Work instructions: Nothing before the line containing "More parts follow." belongs in the answer; quote that line and all lines after it through the end of the material, word for word.

---------- Extracted material ----------

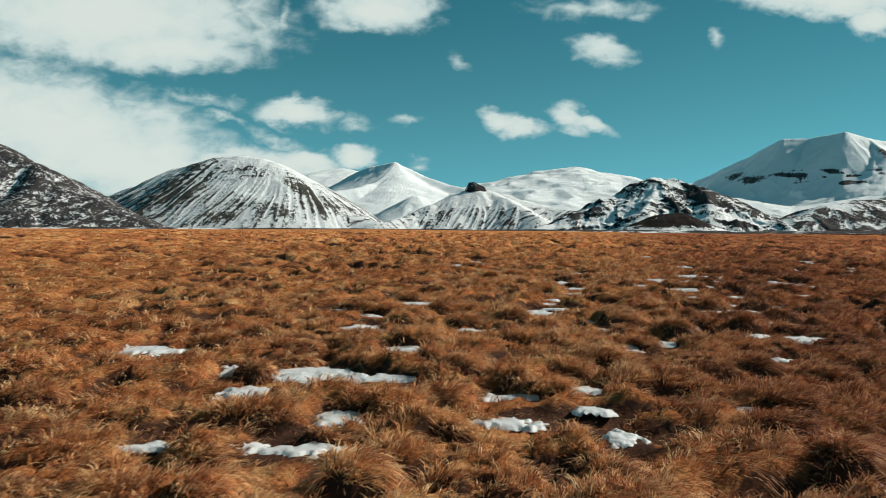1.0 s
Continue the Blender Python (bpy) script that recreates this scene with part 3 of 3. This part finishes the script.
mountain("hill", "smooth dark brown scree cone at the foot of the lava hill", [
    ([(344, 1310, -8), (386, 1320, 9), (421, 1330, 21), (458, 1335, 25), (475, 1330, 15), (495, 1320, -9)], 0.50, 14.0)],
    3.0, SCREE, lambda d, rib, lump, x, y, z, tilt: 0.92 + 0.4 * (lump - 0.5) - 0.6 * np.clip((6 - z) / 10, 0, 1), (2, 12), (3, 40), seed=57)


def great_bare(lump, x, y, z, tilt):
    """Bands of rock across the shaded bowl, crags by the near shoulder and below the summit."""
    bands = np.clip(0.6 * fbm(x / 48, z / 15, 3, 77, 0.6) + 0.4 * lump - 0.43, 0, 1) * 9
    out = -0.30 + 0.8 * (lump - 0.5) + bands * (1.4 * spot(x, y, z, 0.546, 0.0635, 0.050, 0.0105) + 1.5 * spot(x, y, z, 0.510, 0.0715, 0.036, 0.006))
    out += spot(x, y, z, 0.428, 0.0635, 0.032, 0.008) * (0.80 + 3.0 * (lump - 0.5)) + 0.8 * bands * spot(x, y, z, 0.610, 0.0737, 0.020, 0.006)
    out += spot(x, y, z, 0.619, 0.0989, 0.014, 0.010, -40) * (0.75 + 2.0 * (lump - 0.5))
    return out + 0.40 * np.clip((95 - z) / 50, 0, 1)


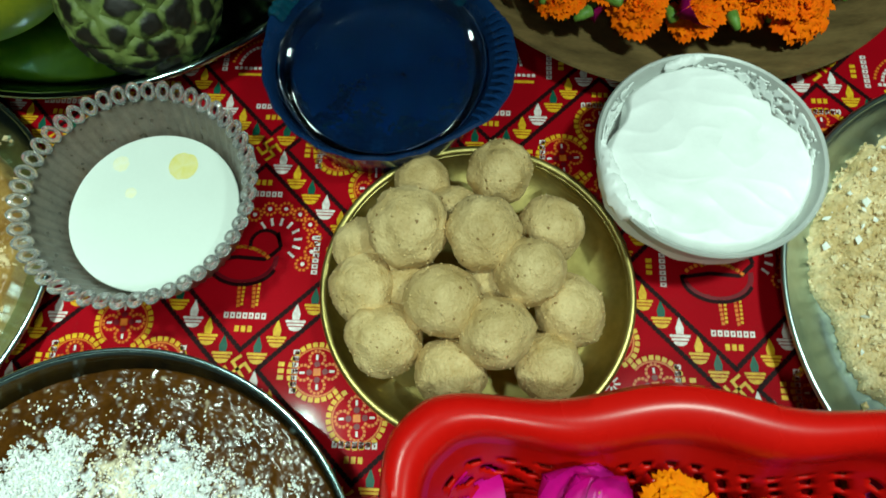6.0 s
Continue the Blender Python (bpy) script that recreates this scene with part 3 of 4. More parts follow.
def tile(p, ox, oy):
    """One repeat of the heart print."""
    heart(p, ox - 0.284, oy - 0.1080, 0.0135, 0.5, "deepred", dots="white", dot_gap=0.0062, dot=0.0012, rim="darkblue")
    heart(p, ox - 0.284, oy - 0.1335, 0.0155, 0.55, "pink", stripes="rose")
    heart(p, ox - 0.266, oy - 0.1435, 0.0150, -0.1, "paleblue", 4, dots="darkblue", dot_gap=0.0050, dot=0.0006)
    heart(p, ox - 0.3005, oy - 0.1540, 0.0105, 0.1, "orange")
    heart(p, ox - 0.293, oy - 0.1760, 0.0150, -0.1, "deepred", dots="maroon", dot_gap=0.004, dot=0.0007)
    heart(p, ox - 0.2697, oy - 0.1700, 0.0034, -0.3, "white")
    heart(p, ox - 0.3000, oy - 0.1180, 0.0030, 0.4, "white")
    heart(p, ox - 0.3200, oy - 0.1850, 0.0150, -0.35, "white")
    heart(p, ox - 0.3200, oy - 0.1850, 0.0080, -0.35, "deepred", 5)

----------

Exercise response:
Continue the Blender Python (bpy) script that recreates this scene with part 3 of 4. More parts follow.
def tile(p, ox, oy):
    """One repeat of the heart print."""
    heart(p, ox - 0.284, oy - 0.1080, 0.0135, 0.5, "deepred", dots="white", dot_gap=0.0062, dot=0.0012, rim="darkblue")
    heart(p, ox - 0.284, oy - 0.1335, 0.0155, 0.55, "pink", stripes="rose")
    heart(p, ox - 0.266, oy - 0.1435, 0.0150, -0.1, "paleblue", 4, dots="darkblue", dot_gap=0.0050, dot=0.0006)
    heart(p, ox - 0.3005, oy - 0.1540, 0.0105, 0.1, "orange")
    heart(p, ox - 0.293, oy - 0.1760, 0.0150, -0.1, "deepred", dots="maroon", dot_gap=0.004, dot=0.0007)
    heart(p, ox - 0.2697, oy - 0.1700, 0.0034, -0.3, "white")
    heart(p, ox - 0.3000, oy - 0.1180, 0.0030, 0.4, "white")
    heart(p, ox - 0.3200, oy - 0.1850, 0.0150, -0.35, "white")
    heart(p, ox - 0.3200, oy - 0.1850, 0.0080, -0.35, "deepred", 5)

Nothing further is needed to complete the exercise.